▶ _Directions for this task_: Copy each line below in which the word "that" occurs.

▶ _Source data_:

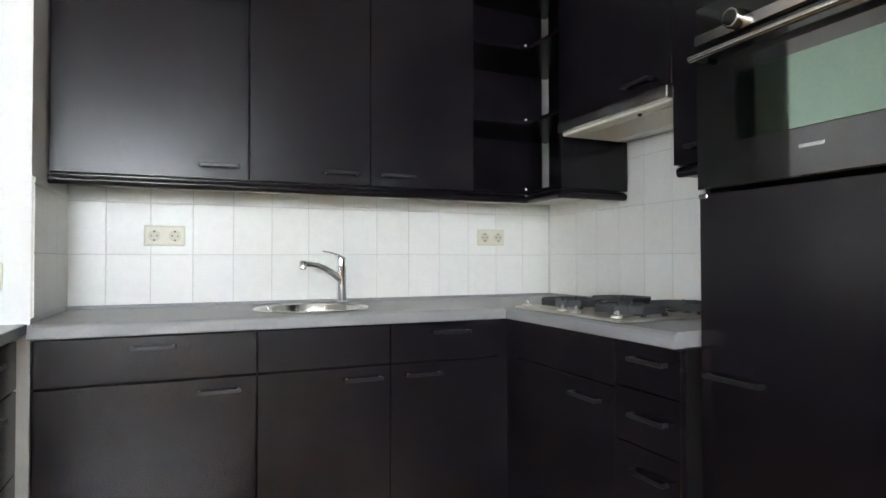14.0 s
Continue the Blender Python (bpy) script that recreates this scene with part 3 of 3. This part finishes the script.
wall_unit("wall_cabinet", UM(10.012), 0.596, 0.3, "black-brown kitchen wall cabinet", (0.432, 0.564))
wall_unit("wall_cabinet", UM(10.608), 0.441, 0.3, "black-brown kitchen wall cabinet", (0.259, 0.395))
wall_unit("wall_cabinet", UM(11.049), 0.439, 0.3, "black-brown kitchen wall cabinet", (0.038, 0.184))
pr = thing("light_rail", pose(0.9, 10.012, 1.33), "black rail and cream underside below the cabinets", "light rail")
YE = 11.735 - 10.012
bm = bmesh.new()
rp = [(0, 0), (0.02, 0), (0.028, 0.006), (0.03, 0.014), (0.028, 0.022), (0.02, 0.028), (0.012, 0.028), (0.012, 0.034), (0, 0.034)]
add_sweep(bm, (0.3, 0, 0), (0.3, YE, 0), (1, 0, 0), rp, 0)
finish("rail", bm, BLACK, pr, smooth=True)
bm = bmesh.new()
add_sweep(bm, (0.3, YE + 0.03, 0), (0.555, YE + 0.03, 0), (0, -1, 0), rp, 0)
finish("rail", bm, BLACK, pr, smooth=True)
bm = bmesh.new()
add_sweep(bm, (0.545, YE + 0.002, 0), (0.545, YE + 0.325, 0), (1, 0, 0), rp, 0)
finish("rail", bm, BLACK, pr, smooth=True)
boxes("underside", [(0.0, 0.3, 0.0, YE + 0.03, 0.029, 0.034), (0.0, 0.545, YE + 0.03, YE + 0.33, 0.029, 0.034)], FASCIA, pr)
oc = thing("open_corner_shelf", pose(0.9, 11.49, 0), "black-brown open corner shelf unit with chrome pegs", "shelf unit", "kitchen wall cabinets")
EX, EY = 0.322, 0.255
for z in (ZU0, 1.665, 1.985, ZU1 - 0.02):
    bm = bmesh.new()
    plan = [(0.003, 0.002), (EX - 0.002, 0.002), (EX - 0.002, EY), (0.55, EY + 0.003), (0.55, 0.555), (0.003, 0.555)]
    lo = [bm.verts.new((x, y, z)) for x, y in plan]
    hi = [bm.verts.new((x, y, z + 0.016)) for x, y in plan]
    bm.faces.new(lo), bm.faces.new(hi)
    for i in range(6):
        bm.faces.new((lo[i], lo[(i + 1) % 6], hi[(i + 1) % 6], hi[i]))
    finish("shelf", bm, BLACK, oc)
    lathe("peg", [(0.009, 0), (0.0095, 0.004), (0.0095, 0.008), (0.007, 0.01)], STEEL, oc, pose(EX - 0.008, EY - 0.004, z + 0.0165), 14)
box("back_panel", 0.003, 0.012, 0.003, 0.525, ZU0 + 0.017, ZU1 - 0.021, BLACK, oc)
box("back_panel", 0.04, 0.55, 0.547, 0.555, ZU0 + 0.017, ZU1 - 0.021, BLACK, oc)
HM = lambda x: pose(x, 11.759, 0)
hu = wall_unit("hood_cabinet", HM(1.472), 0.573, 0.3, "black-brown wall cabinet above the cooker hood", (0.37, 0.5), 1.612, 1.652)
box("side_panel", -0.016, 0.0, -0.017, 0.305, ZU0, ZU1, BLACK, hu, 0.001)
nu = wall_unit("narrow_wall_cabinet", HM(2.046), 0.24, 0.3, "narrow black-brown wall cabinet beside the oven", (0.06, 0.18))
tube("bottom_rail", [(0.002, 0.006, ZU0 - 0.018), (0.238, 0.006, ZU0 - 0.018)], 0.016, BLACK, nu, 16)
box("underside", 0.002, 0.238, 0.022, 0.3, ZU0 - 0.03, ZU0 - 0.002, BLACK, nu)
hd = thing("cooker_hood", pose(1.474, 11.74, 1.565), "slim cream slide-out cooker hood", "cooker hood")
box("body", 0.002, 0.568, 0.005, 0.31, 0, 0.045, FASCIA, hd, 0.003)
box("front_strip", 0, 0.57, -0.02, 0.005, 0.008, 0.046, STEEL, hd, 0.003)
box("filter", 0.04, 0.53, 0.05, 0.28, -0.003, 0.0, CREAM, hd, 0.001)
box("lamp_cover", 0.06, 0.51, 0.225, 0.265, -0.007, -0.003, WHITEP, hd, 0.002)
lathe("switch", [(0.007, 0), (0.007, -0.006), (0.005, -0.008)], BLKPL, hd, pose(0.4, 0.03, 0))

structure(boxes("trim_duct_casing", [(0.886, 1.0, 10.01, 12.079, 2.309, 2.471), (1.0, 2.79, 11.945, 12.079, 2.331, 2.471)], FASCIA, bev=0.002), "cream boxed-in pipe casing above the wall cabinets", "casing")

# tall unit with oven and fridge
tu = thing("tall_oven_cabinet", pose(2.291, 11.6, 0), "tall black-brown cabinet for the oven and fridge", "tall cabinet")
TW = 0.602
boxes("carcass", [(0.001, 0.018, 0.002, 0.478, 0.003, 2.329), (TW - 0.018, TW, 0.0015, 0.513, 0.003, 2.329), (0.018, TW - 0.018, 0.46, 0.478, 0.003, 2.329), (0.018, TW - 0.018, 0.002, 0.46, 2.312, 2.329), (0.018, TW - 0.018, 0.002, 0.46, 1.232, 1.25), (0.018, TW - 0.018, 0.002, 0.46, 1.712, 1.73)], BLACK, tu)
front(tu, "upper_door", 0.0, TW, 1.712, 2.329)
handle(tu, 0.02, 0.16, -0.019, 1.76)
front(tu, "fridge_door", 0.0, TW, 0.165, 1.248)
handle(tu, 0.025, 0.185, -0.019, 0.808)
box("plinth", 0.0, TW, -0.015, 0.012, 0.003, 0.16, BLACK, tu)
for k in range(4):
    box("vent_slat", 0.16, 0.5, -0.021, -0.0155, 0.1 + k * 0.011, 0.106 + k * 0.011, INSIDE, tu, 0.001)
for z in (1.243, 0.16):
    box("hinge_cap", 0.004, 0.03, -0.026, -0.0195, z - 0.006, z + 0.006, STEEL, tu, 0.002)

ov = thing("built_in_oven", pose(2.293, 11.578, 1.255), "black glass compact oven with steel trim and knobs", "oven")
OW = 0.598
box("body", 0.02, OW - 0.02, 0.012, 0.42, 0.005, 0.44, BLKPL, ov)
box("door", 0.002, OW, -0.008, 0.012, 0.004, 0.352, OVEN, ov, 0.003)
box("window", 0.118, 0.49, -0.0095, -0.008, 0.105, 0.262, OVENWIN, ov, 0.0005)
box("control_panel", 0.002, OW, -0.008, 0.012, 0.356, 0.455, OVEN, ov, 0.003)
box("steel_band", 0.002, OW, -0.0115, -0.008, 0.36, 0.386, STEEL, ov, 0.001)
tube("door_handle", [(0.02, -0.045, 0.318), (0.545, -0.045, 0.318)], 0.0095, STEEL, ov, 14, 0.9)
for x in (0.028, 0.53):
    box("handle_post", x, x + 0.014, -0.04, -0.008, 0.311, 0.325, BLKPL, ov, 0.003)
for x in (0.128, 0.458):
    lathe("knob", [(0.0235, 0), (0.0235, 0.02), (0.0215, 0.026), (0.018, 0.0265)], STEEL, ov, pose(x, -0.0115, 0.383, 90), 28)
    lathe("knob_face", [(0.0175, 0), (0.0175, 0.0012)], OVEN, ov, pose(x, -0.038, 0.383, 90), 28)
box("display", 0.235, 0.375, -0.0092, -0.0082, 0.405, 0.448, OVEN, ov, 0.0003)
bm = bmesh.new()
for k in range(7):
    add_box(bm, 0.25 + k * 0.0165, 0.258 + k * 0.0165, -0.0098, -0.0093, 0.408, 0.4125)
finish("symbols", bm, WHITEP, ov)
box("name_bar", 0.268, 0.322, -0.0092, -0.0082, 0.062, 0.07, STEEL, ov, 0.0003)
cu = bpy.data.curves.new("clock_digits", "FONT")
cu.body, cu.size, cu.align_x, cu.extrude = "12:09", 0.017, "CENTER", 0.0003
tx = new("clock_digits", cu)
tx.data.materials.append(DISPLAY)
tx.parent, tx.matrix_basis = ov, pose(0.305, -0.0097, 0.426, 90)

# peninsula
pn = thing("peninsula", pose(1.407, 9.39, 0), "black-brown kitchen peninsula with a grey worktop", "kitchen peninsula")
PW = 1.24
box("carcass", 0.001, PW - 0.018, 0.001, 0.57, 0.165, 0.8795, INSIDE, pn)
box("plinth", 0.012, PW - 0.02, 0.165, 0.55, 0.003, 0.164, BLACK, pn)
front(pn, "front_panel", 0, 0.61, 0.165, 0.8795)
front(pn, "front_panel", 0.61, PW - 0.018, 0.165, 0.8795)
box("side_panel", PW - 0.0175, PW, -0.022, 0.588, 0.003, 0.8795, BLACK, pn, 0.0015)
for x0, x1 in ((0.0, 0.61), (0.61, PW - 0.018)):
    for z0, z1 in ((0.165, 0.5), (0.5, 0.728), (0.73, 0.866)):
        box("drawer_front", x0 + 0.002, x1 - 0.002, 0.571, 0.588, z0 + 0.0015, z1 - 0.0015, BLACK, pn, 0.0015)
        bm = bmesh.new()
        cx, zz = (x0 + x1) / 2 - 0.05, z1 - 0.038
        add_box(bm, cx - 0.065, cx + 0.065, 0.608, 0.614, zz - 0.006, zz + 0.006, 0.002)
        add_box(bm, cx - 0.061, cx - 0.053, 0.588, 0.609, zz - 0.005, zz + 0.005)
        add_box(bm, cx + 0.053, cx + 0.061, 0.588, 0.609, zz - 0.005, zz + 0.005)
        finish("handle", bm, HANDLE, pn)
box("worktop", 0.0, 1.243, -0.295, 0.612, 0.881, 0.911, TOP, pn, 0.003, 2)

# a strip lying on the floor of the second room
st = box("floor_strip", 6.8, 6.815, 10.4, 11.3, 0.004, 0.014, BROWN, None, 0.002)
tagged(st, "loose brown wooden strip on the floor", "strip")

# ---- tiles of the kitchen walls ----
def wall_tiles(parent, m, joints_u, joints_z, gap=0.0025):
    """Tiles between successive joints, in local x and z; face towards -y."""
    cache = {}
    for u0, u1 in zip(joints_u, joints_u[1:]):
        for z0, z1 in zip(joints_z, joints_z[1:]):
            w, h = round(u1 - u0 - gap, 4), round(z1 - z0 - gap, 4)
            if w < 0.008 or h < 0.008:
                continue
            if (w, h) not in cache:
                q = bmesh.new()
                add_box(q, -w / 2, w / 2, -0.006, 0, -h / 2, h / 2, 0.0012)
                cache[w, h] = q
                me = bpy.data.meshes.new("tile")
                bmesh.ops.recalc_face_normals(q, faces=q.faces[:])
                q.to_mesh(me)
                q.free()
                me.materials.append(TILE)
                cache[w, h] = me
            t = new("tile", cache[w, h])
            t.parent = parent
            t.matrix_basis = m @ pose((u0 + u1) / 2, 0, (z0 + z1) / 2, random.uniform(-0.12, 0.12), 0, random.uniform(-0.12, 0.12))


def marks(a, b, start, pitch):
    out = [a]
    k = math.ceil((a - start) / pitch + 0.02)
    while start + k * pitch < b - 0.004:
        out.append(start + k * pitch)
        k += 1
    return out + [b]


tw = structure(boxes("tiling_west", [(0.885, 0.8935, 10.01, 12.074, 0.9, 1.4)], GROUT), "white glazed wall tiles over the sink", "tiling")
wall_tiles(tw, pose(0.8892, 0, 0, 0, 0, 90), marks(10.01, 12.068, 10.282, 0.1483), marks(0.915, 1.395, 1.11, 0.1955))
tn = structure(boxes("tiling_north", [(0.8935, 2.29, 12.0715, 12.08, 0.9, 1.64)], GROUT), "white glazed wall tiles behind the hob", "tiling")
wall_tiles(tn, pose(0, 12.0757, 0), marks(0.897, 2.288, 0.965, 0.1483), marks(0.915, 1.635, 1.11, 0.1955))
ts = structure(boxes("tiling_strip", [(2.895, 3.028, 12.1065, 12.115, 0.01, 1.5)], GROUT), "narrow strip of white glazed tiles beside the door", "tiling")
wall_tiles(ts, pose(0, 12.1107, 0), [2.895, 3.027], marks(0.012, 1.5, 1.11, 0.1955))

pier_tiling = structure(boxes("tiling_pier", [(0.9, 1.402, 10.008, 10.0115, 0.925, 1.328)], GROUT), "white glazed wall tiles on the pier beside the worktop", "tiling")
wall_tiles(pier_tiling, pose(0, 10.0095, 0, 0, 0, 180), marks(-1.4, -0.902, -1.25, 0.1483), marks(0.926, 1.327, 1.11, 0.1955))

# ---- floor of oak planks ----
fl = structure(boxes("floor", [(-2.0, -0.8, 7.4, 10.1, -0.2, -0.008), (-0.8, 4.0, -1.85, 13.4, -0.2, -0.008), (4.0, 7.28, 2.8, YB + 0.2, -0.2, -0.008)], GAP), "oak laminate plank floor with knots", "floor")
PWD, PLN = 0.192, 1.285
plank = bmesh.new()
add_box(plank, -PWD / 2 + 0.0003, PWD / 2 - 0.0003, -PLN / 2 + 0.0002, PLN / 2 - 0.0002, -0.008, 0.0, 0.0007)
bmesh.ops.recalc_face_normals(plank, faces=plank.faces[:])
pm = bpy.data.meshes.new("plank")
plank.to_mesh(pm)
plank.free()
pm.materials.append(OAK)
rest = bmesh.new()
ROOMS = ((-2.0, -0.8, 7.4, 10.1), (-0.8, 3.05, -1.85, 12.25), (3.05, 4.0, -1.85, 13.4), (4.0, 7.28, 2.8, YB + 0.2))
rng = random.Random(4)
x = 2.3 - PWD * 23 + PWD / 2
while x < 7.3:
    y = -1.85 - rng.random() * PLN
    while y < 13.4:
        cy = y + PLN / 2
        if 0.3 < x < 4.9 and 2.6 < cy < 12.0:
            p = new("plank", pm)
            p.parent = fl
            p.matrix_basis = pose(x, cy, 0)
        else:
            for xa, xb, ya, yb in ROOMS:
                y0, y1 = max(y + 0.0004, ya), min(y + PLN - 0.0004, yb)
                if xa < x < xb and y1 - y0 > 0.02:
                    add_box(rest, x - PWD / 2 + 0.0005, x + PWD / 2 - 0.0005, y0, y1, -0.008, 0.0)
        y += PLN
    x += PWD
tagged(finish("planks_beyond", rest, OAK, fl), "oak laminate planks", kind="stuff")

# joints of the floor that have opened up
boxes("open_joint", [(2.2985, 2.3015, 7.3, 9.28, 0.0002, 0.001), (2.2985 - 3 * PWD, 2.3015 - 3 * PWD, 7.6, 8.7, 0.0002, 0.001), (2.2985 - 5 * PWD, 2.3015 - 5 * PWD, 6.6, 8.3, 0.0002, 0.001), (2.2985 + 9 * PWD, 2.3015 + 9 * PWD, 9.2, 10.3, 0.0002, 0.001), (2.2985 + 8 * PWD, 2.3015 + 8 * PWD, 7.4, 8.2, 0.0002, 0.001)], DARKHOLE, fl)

▶ _Written answer_:
Continue the Blender Python (bpy) script that recreates this scene with part 3 of 3. This part finishes the script.
# joints of the floor that have opened up